:: Data section
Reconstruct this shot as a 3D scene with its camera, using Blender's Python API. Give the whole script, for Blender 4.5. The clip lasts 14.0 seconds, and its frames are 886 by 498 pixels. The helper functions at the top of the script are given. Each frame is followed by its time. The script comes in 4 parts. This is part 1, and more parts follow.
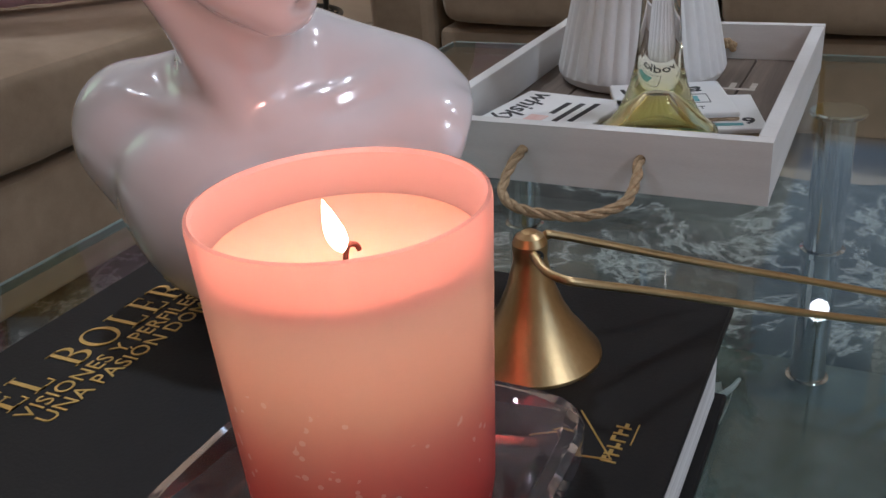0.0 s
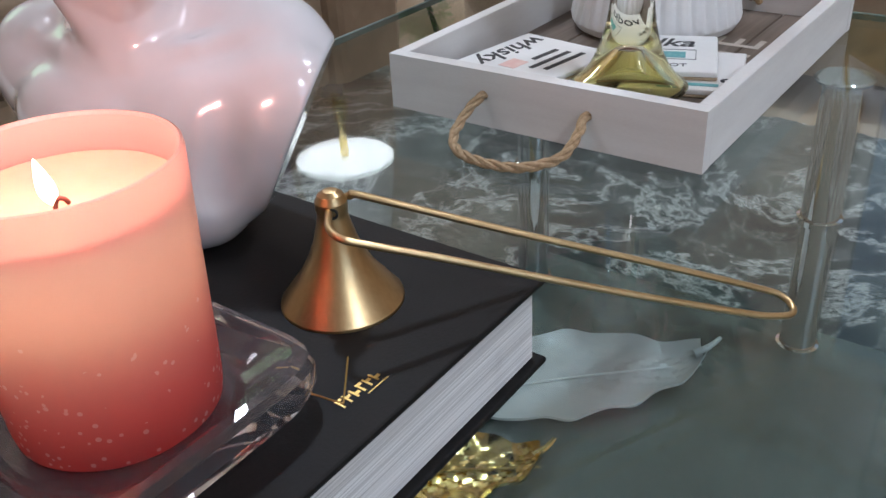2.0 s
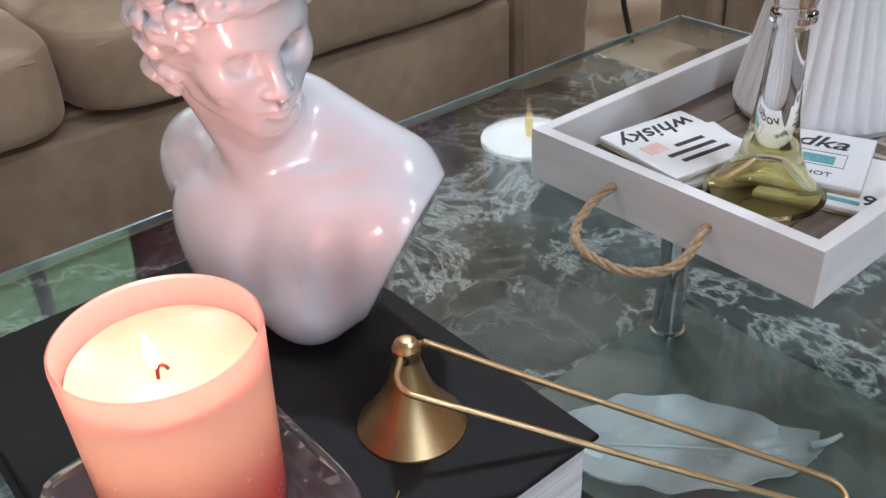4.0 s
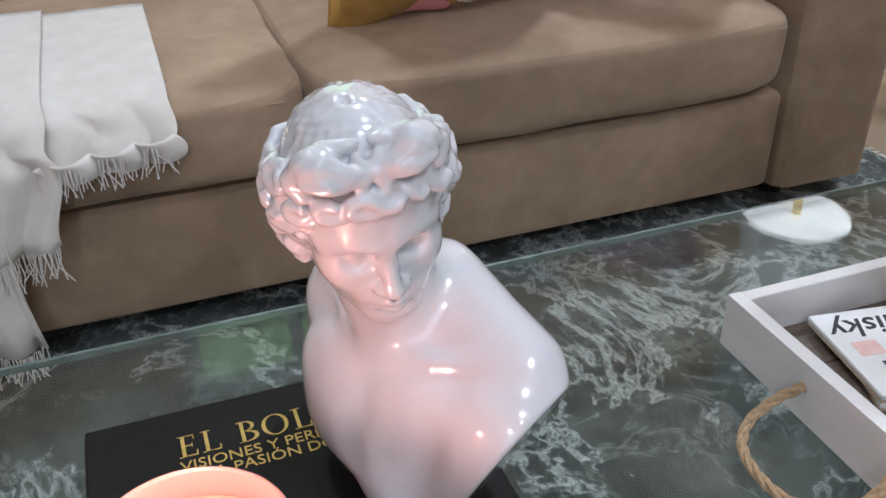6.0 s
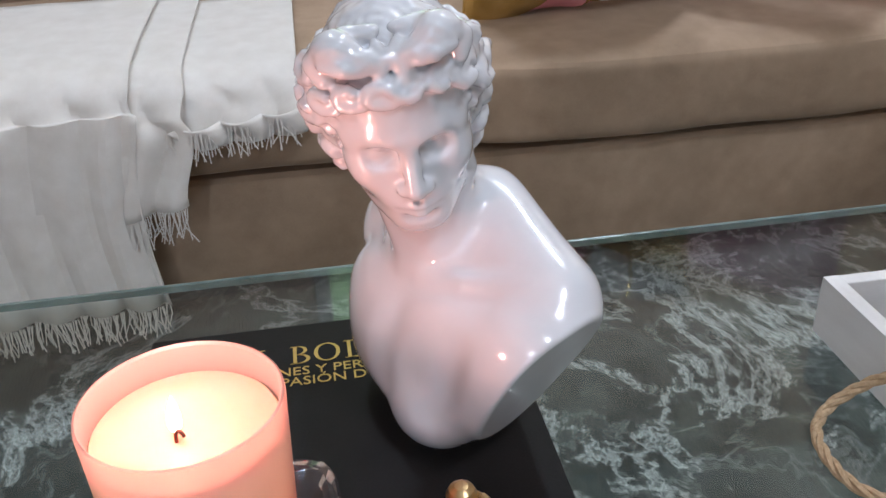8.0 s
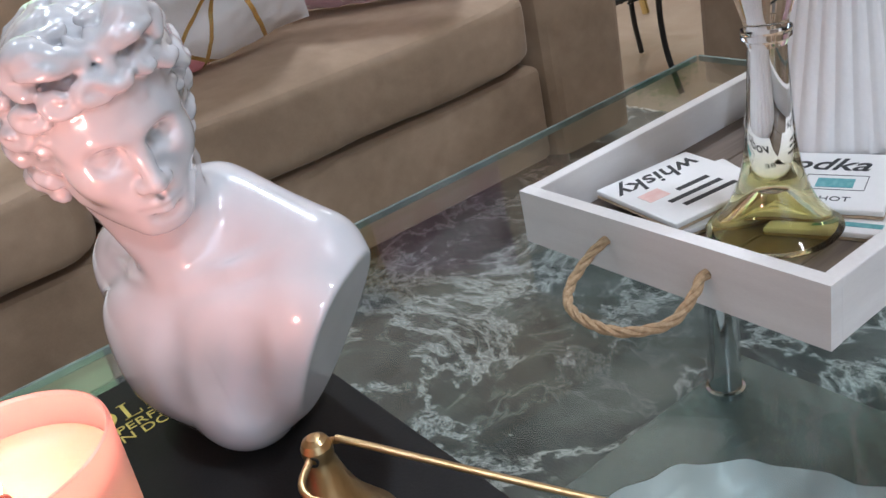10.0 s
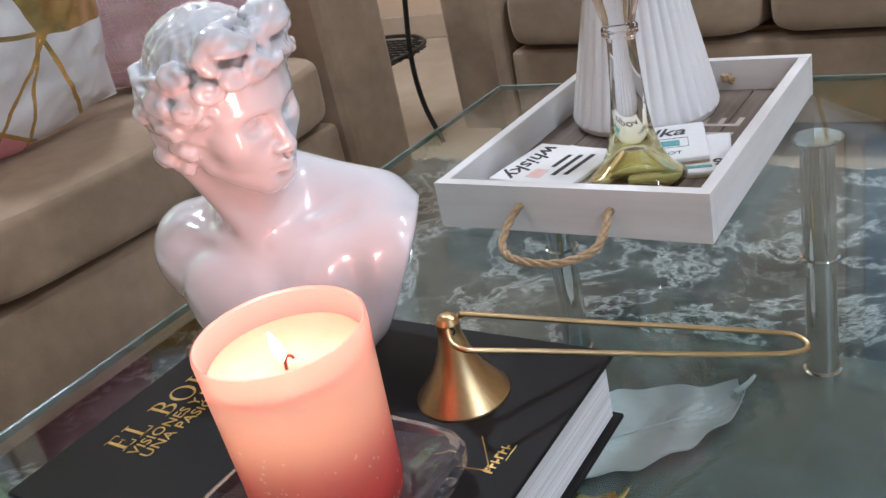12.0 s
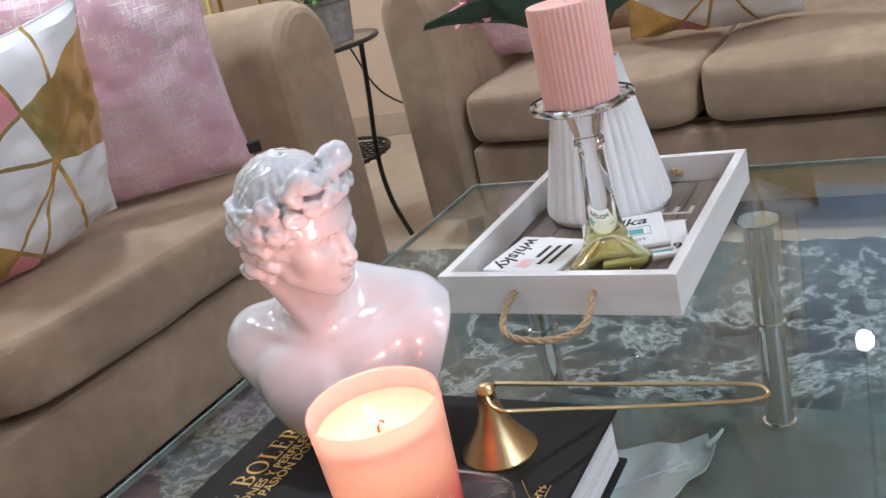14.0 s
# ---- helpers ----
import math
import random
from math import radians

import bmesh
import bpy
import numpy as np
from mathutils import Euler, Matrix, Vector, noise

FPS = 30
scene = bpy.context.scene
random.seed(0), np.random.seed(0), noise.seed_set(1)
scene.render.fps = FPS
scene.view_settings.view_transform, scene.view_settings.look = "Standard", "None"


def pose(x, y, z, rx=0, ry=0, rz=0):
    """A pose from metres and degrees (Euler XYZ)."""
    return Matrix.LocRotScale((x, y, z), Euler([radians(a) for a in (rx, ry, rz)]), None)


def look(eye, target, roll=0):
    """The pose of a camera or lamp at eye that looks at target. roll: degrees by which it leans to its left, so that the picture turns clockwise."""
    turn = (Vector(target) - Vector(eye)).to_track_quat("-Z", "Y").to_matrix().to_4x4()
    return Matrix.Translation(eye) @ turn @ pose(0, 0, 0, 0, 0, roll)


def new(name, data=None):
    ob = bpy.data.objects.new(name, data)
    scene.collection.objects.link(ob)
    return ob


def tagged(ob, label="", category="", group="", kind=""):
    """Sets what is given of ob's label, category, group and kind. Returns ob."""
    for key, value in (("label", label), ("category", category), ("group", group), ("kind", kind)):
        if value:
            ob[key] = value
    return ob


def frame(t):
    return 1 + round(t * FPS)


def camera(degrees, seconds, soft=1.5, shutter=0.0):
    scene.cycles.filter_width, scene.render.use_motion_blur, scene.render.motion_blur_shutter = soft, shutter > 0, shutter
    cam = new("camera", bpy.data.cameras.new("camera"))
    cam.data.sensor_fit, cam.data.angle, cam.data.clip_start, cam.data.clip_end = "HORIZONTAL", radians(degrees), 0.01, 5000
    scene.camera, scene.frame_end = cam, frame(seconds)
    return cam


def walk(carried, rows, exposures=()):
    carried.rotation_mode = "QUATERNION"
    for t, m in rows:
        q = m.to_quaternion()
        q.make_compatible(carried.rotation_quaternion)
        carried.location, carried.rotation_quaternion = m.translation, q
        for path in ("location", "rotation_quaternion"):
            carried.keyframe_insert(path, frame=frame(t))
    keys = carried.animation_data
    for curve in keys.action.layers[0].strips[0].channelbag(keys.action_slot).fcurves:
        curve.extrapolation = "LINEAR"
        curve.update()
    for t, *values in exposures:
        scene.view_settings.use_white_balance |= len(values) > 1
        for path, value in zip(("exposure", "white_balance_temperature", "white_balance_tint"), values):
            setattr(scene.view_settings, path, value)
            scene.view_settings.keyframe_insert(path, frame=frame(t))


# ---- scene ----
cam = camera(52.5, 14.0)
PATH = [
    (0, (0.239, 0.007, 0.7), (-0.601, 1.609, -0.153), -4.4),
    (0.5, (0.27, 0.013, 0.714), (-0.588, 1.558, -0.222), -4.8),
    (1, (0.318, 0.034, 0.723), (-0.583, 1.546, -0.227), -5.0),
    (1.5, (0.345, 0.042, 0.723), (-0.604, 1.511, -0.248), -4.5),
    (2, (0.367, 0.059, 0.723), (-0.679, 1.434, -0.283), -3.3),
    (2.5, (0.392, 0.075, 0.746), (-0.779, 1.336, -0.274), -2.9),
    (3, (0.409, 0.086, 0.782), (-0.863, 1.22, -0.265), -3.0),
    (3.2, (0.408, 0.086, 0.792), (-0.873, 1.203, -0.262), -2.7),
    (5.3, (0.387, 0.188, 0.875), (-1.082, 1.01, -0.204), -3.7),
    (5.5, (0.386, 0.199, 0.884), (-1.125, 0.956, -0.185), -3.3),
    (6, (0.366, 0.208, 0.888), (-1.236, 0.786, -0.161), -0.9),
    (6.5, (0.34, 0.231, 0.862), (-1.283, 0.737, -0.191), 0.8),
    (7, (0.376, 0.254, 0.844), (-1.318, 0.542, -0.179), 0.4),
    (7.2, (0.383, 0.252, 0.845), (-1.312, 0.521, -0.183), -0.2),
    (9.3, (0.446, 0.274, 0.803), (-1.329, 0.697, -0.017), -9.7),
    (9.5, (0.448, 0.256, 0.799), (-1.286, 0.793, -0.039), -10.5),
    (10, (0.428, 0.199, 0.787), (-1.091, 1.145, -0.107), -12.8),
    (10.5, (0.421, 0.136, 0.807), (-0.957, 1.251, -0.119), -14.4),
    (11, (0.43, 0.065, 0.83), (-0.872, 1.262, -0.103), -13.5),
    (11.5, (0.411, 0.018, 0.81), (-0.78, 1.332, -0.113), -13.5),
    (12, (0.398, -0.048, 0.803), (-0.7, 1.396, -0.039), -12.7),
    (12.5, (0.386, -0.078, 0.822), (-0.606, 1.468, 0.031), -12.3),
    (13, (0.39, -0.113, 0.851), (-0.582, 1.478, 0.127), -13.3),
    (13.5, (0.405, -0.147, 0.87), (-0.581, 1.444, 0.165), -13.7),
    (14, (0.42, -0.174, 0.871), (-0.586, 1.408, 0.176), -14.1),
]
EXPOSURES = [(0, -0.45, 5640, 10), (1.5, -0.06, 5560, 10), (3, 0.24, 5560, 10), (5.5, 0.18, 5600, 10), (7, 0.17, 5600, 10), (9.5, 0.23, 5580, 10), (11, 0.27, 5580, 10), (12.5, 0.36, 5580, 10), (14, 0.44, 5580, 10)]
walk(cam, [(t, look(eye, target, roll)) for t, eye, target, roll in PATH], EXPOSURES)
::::
:: Data section
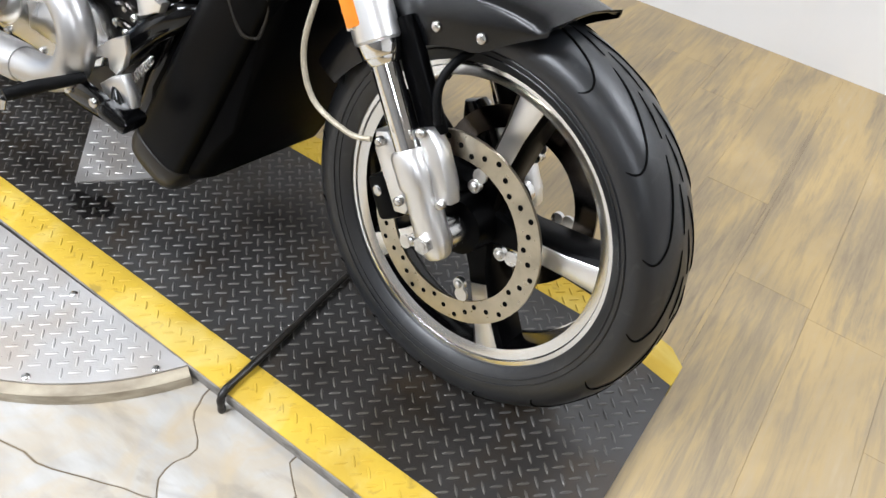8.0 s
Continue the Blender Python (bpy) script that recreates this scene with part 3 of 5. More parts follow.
::::
:: Data section
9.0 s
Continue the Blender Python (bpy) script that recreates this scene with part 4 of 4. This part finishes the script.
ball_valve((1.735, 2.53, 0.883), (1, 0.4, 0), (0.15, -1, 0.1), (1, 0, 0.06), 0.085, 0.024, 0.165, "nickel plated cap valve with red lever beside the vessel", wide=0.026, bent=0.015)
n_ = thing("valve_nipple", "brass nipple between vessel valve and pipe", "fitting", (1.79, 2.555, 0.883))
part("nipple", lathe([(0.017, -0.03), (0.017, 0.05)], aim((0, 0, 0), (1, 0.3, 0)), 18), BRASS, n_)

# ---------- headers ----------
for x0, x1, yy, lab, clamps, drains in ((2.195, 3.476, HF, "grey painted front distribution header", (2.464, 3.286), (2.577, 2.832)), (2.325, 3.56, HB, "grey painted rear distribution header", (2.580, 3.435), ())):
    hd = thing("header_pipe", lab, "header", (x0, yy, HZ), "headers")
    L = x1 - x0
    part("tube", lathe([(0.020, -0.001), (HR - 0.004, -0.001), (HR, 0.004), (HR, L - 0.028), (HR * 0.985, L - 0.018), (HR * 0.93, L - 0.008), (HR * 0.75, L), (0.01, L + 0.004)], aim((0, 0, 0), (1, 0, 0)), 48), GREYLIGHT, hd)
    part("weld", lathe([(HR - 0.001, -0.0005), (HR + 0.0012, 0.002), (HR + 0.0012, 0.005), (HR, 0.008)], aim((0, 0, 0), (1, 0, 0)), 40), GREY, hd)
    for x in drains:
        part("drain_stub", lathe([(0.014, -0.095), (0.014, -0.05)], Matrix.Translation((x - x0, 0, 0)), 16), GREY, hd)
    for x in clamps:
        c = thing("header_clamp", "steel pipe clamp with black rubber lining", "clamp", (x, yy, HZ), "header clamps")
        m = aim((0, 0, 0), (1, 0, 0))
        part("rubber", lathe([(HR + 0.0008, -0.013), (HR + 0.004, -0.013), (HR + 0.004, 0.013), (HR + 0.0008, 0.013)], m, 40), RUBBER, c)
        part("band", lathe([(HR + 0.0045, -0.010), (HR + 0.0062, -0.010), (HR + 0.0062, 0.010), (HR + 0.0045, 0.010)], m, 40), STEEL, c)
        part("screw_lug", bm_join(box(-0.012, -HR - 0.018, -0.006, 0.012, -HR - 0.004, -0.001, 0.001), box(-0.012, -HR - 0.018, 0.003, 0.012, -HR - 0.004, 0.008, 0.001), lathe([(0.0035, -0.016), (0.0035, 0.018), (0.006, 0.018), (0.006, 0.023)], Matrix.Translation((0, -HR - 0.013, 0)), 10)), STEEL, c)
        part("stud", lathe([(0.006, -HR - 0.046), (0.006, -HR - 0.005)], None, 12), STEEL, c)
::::
Set exercise:
Copy out every line holding the string "that".

Exercise output:
    """The pose of a camera or lamp at eye that looks at target. roll: degrees by which it leans to its left, so that the picture turns clockwise."""
Continue the Blender Python (bpy) script that recreates this scene with part 3 of 5. More parts follow.
Continue the Blender Python (bpy) script that recreates this scene with part 4 of 4. This part finishes the script.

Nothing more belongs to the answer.